Steve Baker tells Theresa May he cannot 'sincerely' back Chequers Brexit deal as he quits government
3 min read

Brexit Minister Steve Baker told Theresa May he could not back her Cabinet Chequers deal with "sincerity and resolve", as he followed his boss David Davis in quitting the Government.


Mr Davis's exit shocked Westminster, coming just days after Mrs May appeared to regain the political initiative by securing a soft Brexit deal with her Cabinet following months of wrangling.

He has now been replaced as Brexit Secretary with former Housing Minister and fellow Brexiteer Dominic Raab.

In a letter sent last night to the Prime Minister, Mr Baker - who only joined the Government in June last year - said he could not back a soft Brexit plan that would have been the "centrepiece" of his job at the Department for Exiting the European Union.

"The policy for our future relationship with the EU agreed by the Cabinet on 6 July will be the centrepiece of DExEU's work," the ex-minister said.

"I acknowledge the Parliamentary opinion and arithmetic which constrain the Government's freedom of action but I cannot support this policy with the sincerity and resolve which will be necessary.

"I therefore write with regret to resign from the Government."

The departure of Mr Baker - former chair of the powerful European Research Group of pro-Brexit backbench Tories - came amid speculation that his colleague Suella Braverman was also poised to quit.

But Ms Braverman stonewalled reporters this morning when she was seen with Theresa May's communications chief Robbie Gibb.

The Prime Minister's reply to Mr Baker said she was "sorry" that the minister had chosen to leave Government, "particularly at a time when we are stepping up the plans on which you have already done so much to make sure the UK is prepared for our departure from the EU in eight months’ time".

While Mrs May said the ex-minister could "take pride" in steering the European Withdrawal Act through parliament, she insisted the Government was continuing to "honour the result of the referendum and the measures we laid out in our manifesto for the general election last year".

She added: "Thank you again for the important contribution you have made at this crucial time for our country. I know that you have much left to contribute in the future."

Mr Baker - who came under fire earlier this year for appearing to accuse Treasury civil servants of skewing forecasts to paint a gloomy picture of the UK's EU withdrawal - also used his letter to heap praise on Whitehall officials' "intellect, perseverance, energy and commitment".

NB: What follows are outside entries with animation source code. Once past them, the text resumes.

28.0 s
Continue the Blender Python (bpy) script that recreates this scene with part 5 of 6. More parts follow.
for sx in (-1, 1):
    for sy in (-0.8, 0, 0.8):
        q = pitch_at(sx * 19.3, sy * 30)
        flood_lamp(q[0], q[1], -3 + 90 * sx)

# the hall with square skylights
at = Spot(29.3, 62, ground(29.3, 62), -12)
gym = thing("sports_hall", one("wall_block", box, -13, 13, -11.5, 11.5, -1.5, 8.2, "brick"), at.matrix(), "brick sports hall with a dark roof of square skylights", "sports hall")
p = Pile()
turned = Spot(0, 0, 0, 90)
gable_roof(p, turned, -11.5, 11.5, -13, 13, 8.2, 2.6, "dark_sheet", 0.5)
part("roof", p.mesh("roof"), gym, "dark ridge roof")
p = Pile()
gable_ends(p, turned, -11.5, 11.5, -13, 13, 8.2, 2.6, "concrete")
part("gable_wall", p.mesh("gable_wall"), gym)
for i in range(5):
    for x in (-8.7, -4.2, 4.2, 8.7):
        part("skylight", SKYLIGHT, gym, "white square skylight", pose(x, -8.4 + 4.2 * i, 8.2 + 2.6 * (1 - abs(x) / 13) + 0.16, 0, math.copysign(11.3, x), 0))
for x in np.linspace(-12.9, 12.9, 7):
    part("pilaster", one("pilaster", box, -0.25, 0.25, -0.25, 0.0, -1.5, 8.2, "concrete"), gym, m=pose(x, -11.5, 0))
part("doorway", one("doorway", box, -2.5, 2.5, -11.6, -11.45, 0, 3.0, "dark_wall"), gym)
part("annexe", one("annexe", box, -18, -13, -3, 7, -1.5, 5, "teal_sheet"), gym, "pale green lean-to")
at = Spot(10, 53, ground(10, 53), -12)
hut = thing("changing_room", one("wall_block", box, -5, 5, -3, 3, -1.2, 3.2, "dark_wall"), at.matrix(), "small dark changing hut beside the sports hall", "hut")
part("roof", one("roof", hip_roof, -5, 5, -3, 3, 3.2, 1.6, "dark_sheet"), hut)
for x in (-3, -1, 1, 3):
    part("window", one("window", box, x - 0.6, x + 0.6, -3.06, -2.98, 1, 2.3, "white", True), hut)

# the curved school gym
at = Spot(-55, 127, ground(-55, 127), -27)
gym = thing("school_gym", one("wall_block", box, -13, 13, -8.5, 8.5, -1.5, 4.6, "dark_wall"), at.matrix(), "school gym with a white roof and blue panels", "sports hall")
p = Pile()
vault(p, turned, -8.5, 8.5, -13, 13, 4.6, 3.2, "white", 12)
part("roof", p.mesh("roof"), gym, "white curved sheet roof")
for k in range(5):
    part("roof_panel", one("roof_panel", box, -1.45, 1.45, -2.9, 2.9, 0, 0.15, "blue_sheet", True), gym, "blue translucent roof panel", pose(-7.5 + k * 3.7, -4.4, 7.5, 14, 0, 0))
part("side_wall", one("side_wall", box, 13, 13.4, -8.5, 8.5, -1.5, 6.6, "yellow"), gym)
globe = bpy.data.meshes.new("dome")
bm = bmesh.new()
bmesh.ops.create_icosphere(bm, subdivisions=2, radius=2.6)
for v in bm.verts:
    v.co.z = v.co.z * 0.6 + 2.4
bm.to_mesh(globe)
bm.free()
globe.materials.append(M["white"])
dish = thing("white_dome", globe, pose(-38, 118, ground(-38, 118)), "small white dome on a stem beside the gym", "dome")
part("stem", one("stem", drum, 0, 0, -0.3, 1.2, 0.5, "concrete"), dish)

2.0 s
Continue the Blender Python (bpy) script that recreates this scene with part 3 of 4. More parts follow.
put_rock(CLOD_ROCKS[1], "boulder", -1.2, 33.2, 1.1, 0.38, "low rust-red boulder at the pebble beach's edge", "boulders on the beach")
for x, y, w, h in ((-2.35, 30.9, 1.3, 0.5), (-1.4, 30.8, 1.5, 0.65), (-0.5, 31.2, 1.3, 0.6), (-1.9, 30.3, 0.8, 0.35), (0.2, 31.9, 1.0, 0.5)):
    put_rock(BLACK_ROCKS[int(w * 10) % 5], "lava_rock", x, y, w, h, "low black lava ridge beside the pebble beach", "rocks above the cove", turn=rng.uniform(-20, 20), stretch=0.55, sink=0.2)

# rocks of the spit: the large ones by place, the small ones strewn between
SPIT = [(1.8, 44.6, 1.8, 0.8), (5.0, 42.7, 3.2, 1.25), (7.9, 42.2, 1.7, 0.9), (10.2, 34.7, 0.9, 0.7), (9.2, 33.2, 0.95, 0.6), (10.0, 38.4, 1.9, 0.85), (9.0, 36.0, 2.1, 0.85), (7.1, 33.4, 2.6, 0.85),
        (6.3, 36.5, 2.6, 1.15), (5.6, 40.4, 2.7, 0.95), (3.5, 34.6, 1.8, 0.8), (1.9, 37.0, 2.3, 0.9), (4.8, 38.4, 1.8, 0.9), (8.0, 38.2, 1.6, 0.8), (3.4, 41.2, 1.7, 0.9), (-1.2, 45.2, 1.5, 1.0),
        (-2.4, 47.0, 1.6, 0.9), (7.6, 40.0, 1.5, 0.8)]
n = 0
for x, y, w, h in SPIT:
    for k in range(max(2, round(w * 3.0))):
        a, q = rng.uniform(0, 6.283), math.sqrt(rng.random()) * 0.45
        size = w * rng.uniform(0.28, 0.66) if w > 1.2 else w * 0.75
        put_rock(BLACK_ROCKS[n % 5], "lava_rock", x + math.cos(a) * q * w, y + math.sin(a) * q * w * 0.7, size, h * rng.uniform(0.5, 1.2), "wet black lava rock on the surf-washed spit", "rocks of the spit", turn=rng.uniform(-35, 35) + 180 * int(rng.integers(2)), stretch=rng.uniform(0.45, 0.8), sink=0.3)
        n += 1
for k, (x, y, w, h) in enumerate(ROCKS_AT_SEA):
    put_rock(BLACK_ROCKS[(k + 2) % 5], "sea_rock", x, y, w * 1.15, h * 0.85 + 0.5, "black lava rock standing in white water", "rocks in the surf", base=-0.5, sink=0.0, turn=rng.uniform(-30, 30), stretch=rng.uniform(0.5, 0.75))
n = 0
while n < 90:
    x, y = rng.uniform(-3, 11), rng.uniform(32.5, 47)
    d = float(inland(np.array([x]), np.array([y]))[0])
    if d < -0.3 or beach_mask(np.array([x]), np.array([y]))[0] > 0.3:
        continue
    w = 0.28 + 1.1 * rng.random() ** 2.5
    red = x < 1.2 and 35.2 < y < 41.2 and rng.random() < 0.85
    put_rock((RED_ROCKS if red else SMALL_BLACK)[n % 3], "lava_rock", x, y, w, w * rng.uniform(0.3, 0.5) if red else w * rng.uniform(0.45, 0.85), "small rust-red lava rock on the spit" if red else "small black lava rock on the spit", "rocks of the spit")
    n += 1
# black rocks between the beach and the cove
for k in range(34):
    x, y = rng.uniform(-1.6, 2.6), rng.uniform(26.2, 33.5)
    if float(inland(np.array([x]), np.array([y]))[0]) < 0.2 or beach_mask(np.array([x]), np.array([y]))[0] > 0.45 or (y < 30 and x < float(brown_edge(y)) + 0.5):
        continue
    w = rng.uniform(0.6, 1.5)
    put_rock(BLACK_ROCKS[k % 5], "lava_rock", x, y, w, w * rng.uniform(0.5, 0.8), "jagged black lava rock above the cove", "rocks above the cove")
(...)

He said: "It is a regret that I leave the Government at a time when Cabinet has resolved to step up delivery of our plans for UK preparedness.

"The skill and professionalism, dedication and composure of officials in DExEU's Policy and Delivery Coordination directorate has been an inspiration.

"Their work gives me hope that our civil service can and will transform government to deliver the agility necesseary to serve the public following our EU exit."